1.  There is a vast and global autism community that is about as cohesive as Congress.  This was shocking to me.  While it's true that autism runs a wide spectrum and affects people in greatly varying manners, I naively thought everyone who was navigating this different parenting journey would be open to the greatly varying parenting choices being made.  I was wrong.  Moreover, I should have known better.  Humans are humans.  We do not like what we don't understand (in fact it scares us - name the movie lyric!) and we often negate the choices of others to validate our own.  Humans dealing with autism are no different.  I have learned that it is important to be informed of both the ideas and practices with which I already agree and with those which I have no experience: this is uncomfortable, but it is necessary.  Growth is not easy.  Sweet Girl taught me that.  And we do not grow if we do not challenge ourselves.

Is it wrong that I still find him
sexy in this picture?
2.  What we do not know about autism is more than what we do.  This is true of many things.  Actually, I think it's probably true of all things.

3.  Communication is not always about words.  I've written about it several times.  I love all kinds of words.  I love the process of stringing them together.  I love sorting through the grandiose and odd structure of the English language to find the perfect gem of a word and placing it in the perfect setting to make a sum greater than its parts.  I haven't figured out how to do that yet, but I still like to try.  Words are an amazement to me.  So imagine my melancholy when Sweet Girl struggled with words to the point of frustration and silence.  Now I understand that she never stopped communicating with me, though she may have been silent for a period.  I just needed to learn a different way of listening.  Once I stopped focusing on the fact that she couldn't do something, I was able to see (and hear) what she could.  It was a different way.  It still is a different way for us, and we are still learning how to refine our particular method of communication, but that does not make it any less effective.  This is something that we all can learn through acceptance rather than just awareness.

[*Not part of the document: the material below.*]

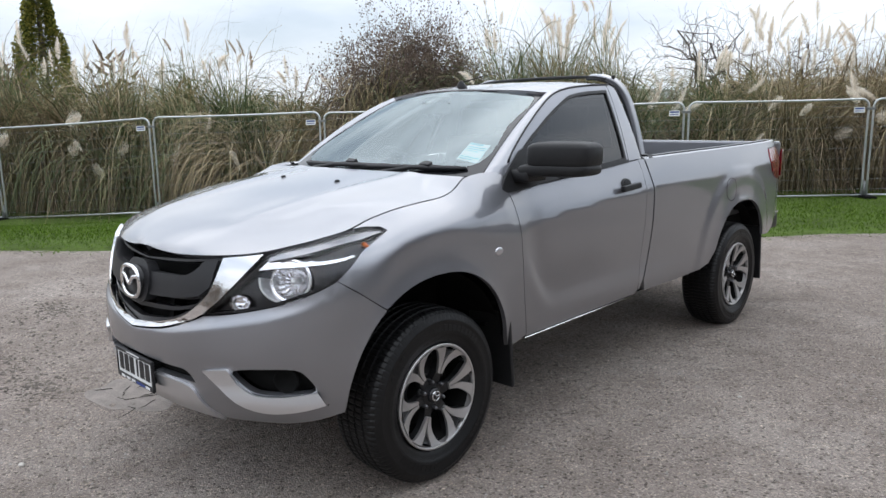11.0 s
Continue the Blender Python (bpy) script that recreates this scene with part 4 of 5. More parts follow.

4.  Fair is just a four-letter word.  I teach middle school students.  "Fair" is possibly the most over
Everyone should get to see baseball!
used and wrongly defined word in the English language.  Many of my students perceive fair as everyone being treated the same.  That everyone gets the same support and it will look the same all the time.  Middle school students aren't alone, however, many adults often use the word "fair" when they mean "same."  Teaching our children this idea is detrimental to their critical-thinking and their ability to empathize with others.  Fair is not the same.  If one student falls and scrapes their knee, do they all need a band aid?  Learning disabilities are invisible scrapes that can be helped by the band aids of accommodations.  Everyone does not need them.  Some students get extra time on tests because they NEED it.  Some get one-on-one help.  If another student wants to say that's not fair then they don't understand what that word means.  If we were to take the 'fair is the same' position, then all students would have the same abilities and be able to be successful in the same way.  THIS IS NOT HOW LIFE WORKS.  We are not the same.  The differences are what make us unique and wonderful and stubborn and deliciously us.  If life were fair in that way, there would be no illness, stress, family struggles, wealth inequality, hunger, or poverty.  It's not.  All of those things are real and affect people who can not control them, creating a constant uphill battle.  Fair is doing all that we can to level the hill a little.
Love this book!
5.  The struggle is real.  Sweet Girl and Little Man both have challenges that they will face everyday of their lives.  That's ok.  They are up to those challenges - most days anyway.  But many people will marginalize these challenges because they are invisible.  As with many conditions: depression, anxiety, fibro myalgia, internal illness, the naked eye can not detect the problem.  Sometime between birth and two years old, Sweet Girl's brain re-wired to flight-or-fight mode.  To her, the majority of the world is perceived as a threat.  Anxiety is pervasive.  The ordinary is seen as dangerous to her senses and her body reacts accordingly.  I do not share this struggle and so I can only help by understanding that her perception is different than mine.  I support her by offering comfort and routine.  I try to help prepare her most things.  But there is a giant world with a myriad of experiences and I am just not capable of preparing her for all of them.  So I try to let her know that I understand when it's too much.  That there are sometimes when we will have to postpone the day's battle to have the nerve to continue the war.  I try to let her know that we have different experiences but the differences don't make hers less real; what my eyes can not see, my heart can feel.  Just because I do not see the imaginary dragons you constantly slay, does not mean that I can't feel your struggle, admire your victories, and bolster your setbacks.  I suppose that, right there, is all I ever really needed to know anyway.  My leaky eyes should not be the part of me that decides how to proceed; it should be my arthritic heart.  The rest is just extra.  Maybe we can all do a little more feeling is believing, and not just in the month of April.